#### Dataset section

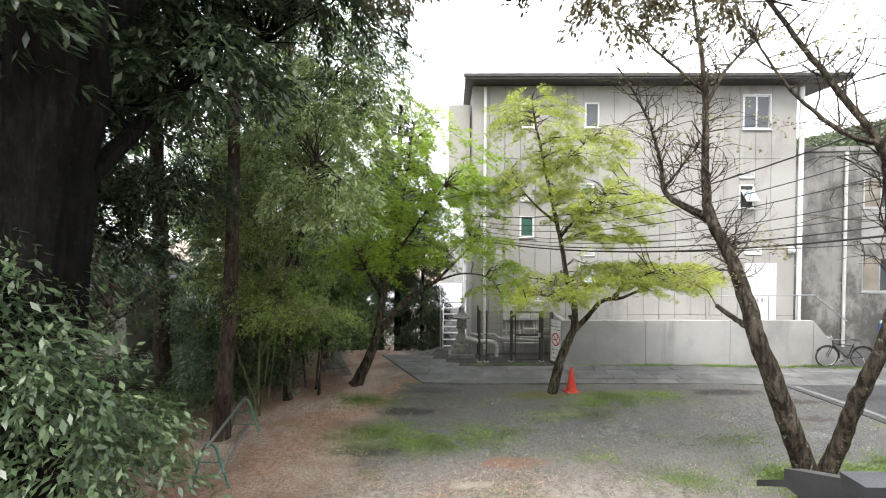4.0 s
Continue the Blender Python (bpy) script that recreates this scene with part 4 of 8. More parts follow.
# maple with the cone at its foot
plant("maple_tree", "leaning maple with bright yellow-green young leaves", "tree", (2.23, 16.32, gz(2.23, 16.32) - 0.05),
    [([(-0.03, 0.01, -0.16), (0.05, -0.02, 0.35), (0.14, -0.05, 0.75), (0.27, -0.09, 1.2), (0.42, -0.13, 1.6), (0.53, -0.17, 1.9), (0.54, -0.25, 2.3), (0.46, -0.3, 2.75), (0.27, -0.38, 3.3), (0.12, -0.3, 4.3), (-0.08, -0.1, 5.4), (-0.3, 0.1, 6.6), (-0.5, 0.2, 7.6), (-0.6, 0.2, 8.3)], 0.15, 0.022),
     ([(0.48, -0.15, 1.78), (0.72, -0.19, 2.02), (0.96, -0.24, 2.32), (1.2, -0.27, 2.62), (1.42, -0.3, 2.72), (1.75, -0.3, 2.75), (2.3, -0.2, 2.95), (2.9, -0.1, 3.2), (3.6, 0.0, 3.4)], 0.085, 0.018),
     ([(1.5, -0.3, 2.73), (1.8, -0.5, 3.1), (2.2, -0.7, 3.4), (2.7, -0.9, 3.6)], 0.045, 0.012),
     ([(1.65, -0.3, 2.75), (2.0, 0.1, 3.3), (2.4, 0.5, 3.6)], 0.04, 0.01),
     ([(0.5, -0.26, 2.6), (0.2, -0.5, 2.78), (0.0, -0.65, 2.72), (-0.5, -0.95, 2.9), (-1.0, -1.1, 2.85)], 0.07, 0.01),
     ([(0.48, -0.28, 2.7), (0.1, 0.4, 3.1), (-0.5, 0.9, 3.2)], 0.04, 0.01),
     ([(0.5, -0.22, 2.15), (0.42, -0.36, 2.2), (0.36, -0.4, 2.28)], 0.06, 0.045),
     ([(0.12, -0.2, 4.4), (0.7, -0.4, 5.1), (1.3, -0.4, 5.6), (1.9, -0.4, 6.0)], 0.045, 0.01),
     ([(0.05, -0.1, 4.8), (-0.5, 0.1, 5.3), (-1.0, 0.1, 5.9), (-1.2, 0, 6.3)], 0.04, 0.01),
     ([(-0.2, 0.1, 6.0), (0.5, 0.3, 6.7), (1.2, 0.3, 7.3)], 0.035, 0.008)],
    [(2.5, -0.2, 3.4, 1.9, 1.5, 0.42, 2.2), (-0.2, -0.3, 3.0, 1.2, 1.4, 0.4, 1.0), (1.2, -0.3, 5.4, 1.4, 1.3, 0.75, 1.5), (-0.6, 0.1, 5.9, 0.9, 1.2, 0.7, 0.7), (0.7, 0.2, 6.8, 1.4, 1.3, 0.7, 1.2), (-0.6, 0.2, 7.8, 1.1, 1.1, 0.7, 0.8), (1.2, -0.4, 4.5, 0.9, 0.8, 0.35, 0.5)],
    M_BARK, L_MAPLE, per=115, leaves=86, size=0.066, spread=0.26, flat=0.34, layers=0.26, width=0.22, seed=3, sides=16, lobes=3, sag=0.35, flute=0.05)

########

## Task
Output the lines above in full and exactly as given, omitting any pictures.

## Task output
4.0 s
Continue the Blender Python (bpy) script that recreates this scene with part 4 of 8. More parts follow.
# maple with the cone at its foot
plant("maple_tree", "leaning maple with bright yellow-green young leaves", "tree", (2.23, 16.32, gz(2.23, 16.32) - 0.05),
    [([(-0.03, 0.01, -0.16), (0.05, -0.02, 0.35), (0.14, -0.05, 0.75), (0.27, -0.09, 1.2), (0.42, -0.13, 1.6), (0.53, -0.17, 1.9), (0.54, -0.25, 2.3), (0.46, -0.3, 2.75), (0.27, -0.38, 3.3), (0.12, -0.3, 4.3), (-0.08, -0.1, 5.4), (-0.3, 0.1, 6.6), (-0.5, 0.2, 7.6), (-0.6, 0.2, 8.3)], 0.15, 0.022),
     ([(0.48, -0.15, 1.78), (0.72, -0.19, 2.02), (0.96, -0.24, 2.32), (1.2, -0.27, 2.62), (1.42, -0.3, 2.72), (1.75, -0.3, 2.75), (2.3, -0.2, 2.95), (2.9, -0.1, 3.2), (3.6, 0.0, 3.4)], 0.085, 0.018),
     ([(1.5, -0.3, 2.73), (1.8, -0.5, 3.1), (2.2, -0.7, 3.4), (2.7, -0.9, 3.6)], 0.045, 0.012),
     ([(1.65, -0.3, 2.75), (2.0, 0.1, 3.3), (2.4, 0.5, 3.6)], 0.04, 0.01),
     ([(0.5, -0.26, 2.6), (0.2, -0.5, 2.78), (0.0, -0.65, 2.72), (-0.5, -0.95, 2.9), (-1.0, -1.1, 2.85)], 0.07, 0.01),
     ([(0.48, -0.28, 2.7), (0.1, 0.4, 3.1), (-0.5, 0.9, 3.2)], 0.04, 0.01),
     ([(0.5, -0.22, 2.15), (0.42, -0.36, 2.2), (0.36, -0.4, 2.28)], 0.06, 0.045),
     ([(0.12, -0.2, 4.4), (0.7, -0.4, 5.1), (1.3, -0.4, 5.6), (1.9, -0.4, 6.0)], 0.045, 0.01),
     ([(0.05, -0.1, 4.8), (-0.5, 0.1, 5.3), (-1.0, 0.1, 5.9), (-1.2, 0, 6.3)], 0.04, 0.01),
     ([(-0.2, 0.1, 6.0), (0.5, 0.3, 6.7), (1.2, 0.3, 7.3)], 0.035, 0.008)],
    [(2.5, -0.2, 3.4, 1.9, 1.5, 0.42, 2.2), (-0.2, -0.3, 3.0, 1.2, 1.4, 0.4, 1.0), (1.2, -0.3, 5.4, 1.4, 1.3, 0.75, 1.5), (-0.6, 0.1, 5.9, 0.9, 1.2, 0.7, 0.7), (0.7, 0.2, 6.8, 1.4, 1.3, 0.7, 1.2), (-0.6, 0.2, 7.8, 1.1, 1.1, 0.7, 0.8), (1.2, -0.4, 4.5, 0.9, 0.8, 0.35, 0.5)],
    M_BARK, L_MAPLE, per=115, leaves=86, size=0.066, spread=0.26, flat=0.34, layers=0.26, width=0.22, seed=3, sides=16, lobes=3, sag=0.35, flute=0.05)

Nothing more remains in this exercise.